What needs to be done:
Leaving out every picture, retype the lines below from the top through the one that contains "return float(landform(np.array([x]), np.array([y]))[0])".

= = =

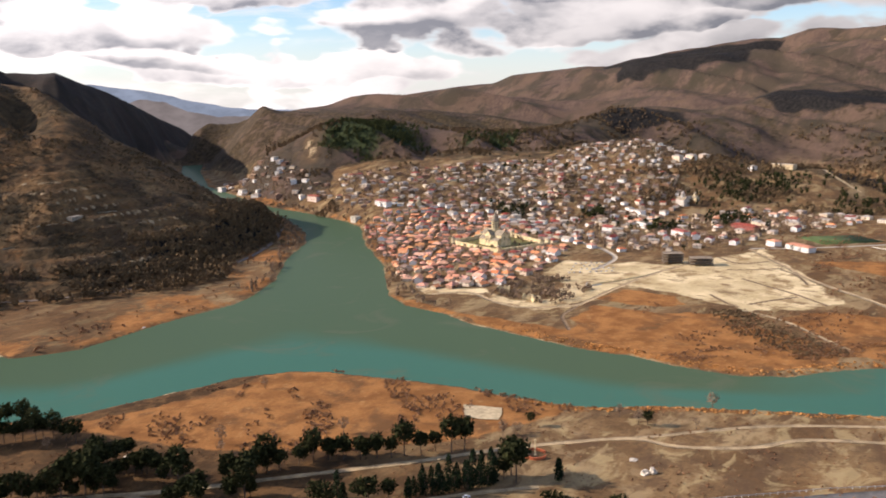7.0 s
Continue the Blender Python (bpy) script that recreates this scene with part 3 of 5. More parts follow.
# the water: turbid on the far side, turquoise along the near bank
wet = SD.reshape(na, nr) < 7
cell = (wet[ia, ir] | wet[ia, ir + 1] | wet[(ia + 1) % na, ir]) & (rings[ir] > 240)
used, index = np.unique(quads[cell], return_inverse=True)
water = new("water", mesh_from("water", np.stack([gx[used], gy[used], np.zeros(len(used))], 1), index.reshape(-1, 4), WATER, True))
tagged(water, "calm river water, turquoise beside the near bank, silty grey green beyond", "water", kind="structure")
wx, wy = gx[used], gy[used]
d_near = line_distance(wx, wy, NEAR_BANK)[0]
d_far = np.minimum(line_distance(wx, wy, SOUTH_BANK)[0], line_distance(wx, wy, TOWN_BANK)[0])
share = d_near / (d_near + d_far + 1)
silt = smooth(0.18, 0.62, share + 0.25 * smooth(200, -100, wx) + 0.5 * smooth(640, 760, wy)) * smooth(30, 240, wy + 0.25 * d_near)
layer = water.data.attributes.new("silt", "FLOAT", "POINT")
layer.data.foreach_set("value", silt.astype(np.float32))


def height(x, y):
    return float(landform(np.array([x]), np.array([y]))[0])


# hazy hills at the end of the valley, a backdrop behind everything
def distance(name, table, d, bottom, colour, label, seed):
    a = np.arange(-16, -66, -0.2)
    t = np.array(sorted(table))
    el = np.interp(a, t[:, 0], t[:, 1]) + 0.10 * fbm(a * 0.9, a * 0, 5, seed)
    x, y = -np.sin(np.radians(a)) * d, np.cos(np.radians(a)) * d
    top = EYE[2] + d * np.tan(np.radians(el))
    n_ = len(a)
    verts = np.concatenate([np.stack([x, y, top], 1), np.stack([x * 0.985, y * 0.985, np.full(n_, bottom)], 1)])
    m, n = material(name + "_haze_glow")
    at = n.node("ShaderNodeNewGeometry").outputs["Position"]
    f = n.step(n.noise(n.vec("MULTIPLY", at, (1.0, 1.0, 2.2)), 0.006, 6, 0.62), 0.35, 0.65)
    # the haze is put into the colour of a strip that glows
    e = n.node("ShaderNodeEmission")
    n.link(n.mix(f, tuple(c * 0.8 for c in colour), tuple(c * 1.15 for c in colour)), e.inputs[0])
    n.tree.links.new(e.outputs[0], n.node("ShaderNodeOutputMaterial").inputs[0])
    k = np.arange(n_ - 1)
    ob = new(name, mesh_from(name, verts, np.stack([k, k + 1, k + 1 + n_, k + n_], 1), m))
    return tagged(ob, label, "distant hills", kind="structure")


distance("backdrop_1", [(-16, 1.3), (-29, 1.75), (-31.8, 1.35), (-33.3, 1.15), (-35.4, 0.55), (-37.3, 0.15), (-40, -0.1), (-66, -0.3)], 4850, -80, (0.20, 0.25, 0.33), "glowing backdrop strip of blue hazy hills at the end of the valley", 601)
distance("backdrop_2", [(-16, -0.2), (-30, 0.2), (-32, 0.75), (-33.5, 0.6), (-35, -0.1), (-37, -0.5), (-66, -0.9)], 4600, -80, (0.17, 0.155, 0.155), "glowing backdrop strip of hazy brown hills in the far valley", 602)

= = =

Output below:
7.0 s
Continue the Blender Python (bpy) script that recreates this scene with part 3 of 5. More parts follow.
# the water: turbid on the far side, turquoise along the near bank
wet = SD.reshape(na, nr) < 7
cell = (wet[ia, ir] | wet[ia, ir + 1] | wet[(ia + 1) % na, ir]) & (rings[ir] > 240)
used, index = np.unique(quads[cell], return_inverse=True)
water = new("water", mesh_from("water", np.stack([gx[used], gy[used], np.zeros(len(used))], 1), index.reshape(-1, 4), WATER, True))
tagged(water, "calm river water, turquoise beside the near bank, silty grey green beyond", "water", kind="structure")
wx, wy = gx[used], gy[used]
d_near = line_distance(wx, wy, NEAR_BANK)[0]
d_far = np.minimum(line_distance(wx, wy, SOUTH_BANK)[0], line_distance(wx, wy, TOWN_BANK)[0])
share = d_near / (d_near + d_far + 1)
silt = smooth(0.18, 0.62, share + 0.25 * smooth(200, -100, wx) + 0.5 * smooth(640, 760, wy)) * smooth(30, 240, wy + 0.25 * d_near)
layer = water.data.attributes.new("silt", "FLOAT", "POINT")
layer.data.foreach_set("value", silt.astype(np.float32))


def height(x, y):
    return float(landform(np.array([x]), np.array([y]))[0])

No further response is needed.